We aim to plant a series of perennial ‘micro meadows’ and small forage garden spaces and create a map to encourage people to explore and enjoy the footpaths and biodiversity in and around the area. We believe it’s a great way to transform public space, connect with others and create beautiful and biodiverse spaces for the local community and wildlife.
We hope that by creating this series of small, colourful community ‘talking points’, these visual ‘tasters’ can be used to inspire further community conversations and actions highlighting the social and environmental value of public green space, a significant part of the longer-term ambitions for the proposed Hastings Garden Town (part of the Town Deal submission).

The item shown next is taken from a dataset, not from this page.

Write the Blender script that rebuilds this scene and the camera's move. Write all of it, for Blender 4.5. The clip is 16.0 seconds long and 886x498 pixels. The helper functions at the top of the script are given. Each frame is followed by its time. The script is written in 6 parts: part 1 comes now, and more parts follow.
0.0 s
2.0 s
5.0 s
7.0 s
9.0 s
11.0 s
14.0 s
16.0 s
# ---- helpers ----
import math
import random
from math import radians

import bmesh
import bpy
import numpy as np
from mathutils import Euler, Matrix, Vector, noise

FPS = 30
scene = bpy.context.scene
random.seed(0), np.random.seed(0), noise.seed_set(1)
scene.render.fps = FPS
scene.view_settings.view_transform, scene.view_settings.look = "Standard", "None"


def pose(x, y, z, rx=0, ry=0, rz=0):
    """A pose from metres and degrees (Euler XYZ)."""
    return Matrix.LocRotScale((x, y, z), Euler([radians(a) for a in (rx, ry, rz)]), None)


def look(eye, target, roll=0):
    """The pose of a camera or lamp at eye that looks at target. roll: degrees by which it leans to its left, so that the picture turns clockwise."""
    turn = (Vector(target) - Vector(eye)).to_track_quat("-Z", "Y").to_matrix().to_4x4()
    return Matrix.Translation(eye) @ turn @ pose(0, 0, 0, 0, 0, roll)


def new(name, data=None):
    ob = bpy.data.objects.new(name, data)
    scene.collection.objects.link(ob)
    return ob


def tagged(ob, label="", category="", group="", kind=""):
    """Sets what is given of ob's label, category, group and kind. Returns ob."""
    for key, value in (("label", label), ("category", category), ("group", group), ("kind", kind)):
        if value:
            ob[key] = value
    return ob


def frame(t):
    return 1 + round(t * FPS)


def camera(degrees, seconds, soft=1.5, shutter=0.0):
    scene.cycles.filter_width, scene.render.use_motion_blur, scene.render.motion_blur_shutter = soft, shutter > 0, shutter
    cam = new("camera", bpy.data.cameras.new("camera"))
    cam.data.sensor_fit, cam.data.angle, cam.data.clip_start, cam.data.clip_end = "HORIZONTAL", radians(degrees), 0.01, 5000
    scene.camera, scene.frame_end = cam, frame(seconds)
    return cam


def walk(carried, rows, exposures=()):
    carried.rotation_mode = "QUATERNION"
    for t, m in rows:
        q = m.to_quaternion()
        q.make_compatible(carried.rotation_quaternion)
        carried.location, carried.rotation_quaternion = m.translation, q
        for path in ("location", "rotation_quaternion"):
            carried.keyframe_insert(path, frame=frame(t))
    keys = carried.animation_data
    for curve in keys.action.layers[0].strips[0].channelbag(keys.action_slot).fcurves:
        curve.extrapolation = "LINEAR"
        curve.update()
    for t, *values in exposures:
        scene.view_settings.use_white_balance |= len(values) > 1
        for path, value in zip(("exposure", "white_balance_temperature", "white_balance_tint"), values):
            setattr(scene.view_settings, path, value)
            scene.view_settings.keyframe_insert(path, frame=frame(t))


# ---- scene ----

Jane Jacobs’ notion of “the eyes on the street” remains as important to community safety as when first described in “The Life and Death of American Cities” (1961). In it, Jacobs illustrated how welcoming, visually appealing environments that encourage the increased presence of diverse groups of people and activities and foster a sense of civic pride, do more to reduce fear of crime and the incidence of anti-social behaviour than fences, gates and technological high-security measures.
Our first sowing
We sowed our first wildflower meadow on May 25 2021. Richard Scott, Director of the National Wildflower Centre at the Eden Project, showed us how to mix the seed and helped with the sowing. Our volunteer sowers were accompanied by Yoon-ji from Notes from Underground.
Transition Town members spent the previous two weekends working at the wiggly path that runs from London Road to Warrior Square station. They did a fantastic job in clearing the weeds and rubbish and preparing the ground for seeding.
The project has been funded by the National Lottery Local Connections fund and the Safer Streets HBC funding. We are also pleased to have the support of Northern Flowerhouse and Fergus Garrett from Great Dixter.